Minhas experiências pessoais pelo mundo

A primeira vez que saí do Brasil, tinha 17 anos e fui trabalhar em uma fazenda nos EUA durante um ano, eu queria aprender inglês e foi a melhor forma que encontrei. A segunda vez saí com apenas 400 dólares no bolso e fui trabalhar em um navio de cruzeiros, e depois em construção civil na Austrália, onde juntei uma boa grana para continuar viajando.

Dos 45 países que visitei, passando pelas Américas, Europa, Ásia, África e Oceania, cruzei fronteiras de trem, ônibus, carro e a pé, andei de bicicleta, a cavalo e de camelo.

Vi o pôr do sol em Petra na Jordânia, acampei no Grand Cânion, andei de balão na Capadócia e visitei o túmulo onde Jesus foi sepultado em Jerusalém. Conheci pessoas incríveis nessas viagens, de diversos países e culturas, com as quais algumas mantenho amizade até hoje.

Minha primeira tentativa de subir um vulcão, foi o El Misti com 5.822 m de altitude, no Peru, mas não consegui chegar ao topo por falta de fôlego e cansaço físico.

Mesmo assim, não faltou vontade. Anos depois subi o vulcão Villarica no Chile.

O que leva uma pessoa a querer subir num vulcão?

Confesso que fiquei surpreso quando li inúmeras pessoas perguntando nas redes... o que leva uma pessoa a querer subir num vulcão? Entendo que a maioria não sabe que milhares de pessoas fazem esse tipo de turismo todos os anos, e que é uma atividade normal, embora não tanto divulgada, pois pensam que está cheio de lava lá na cratera que pode entrar em erupção a qualquer momento, mas a primeira coisa que pensei quando li essa pergunta, foram essas imagens.

Subir um vulcão é mais que uma aventura física

Subir um vulcão não é apenas escalar uma montanha. É escalar a si mesmo. É deixar para trás o peso da rotina, das preocupações e das opiniões alheias.

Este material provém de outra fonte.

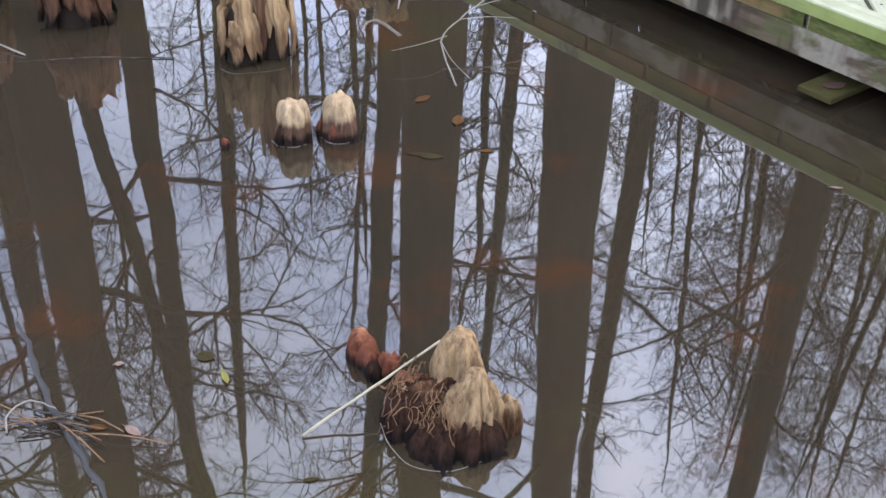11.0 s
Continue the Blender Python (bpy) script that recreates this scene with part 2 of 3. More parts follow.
# near-black filling that darkens the gaps between the stump slabs
CORE = material("dark_stump_core", (0.018, 0.012, 0.009), 0.9)[0]
STUMP = standing_wood("fibrous_stump", (0.010, 0.007, 0.005), (0.14, 0.085, 0.045), (0.255, 0.168, 0.088), 0.01, 0.15, (46, 46, 4), 0.95)
STUMP_RED = standing_wood("reddish_stump", (0.0085, 0.00595, 0.00425), (0.0723, 0.0357, 0.0204), (0.162, 0.085, 0.0467), 0.035, 0.19, (46, 46, 4), 0.95)
STICK = grained("grey_stick", [(0.38, (0.010, 0.008, 0.0065)), (0.52, (0.032, 0.026, 0.021)), (0.64, (0.095, 0.084, 0.069))], (30, 30, 30), 0.8, 0.002)
DRIFT = grained("dull_driftwood", [(0.3, (0.055, 0.045, 0.034)), (0.7, (0.165, 0.145, 0.115))], (24, 24, 24), 0.8, 0.002)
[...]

A cada passo em todas essas aventuras, aprendi que o mundo é muito maior que os muros que nos cercam, sejam eles de concreto ou construídos pelo medo do desconhecido.

Por isso, me chamou a atenção um comentário que li ontem sobre o assunto, que dizia:

“Nos últimos cinco anos, houve 180 acidentes com 8 mortes nesse vulcão. Mesmo sabendo que é perigoso, por que as pessoas continuam se arriscando?”

Respondo a pergunta no mesmo tom:

“Nos últimos cinco anos, houve mais de 25 mil mortes por afogamento no Brasil. Mesmo sabendo que é perigoso entrar no mar, rios, lagos e piscinas, por que as pessoas continuam se arriscando?

Acidentes podem acontecer em qualquer hora e lugar. O perigo não está apenas em trilhas remotas ou cumes vulcânicos. Viajar, explorar o mundo e sair da zona de conforto pode parecer arriscado, mas permanecer imóvel, por medo, pode ser mais arriscado do que seguir em frente e ir atrás dos seus sonhos.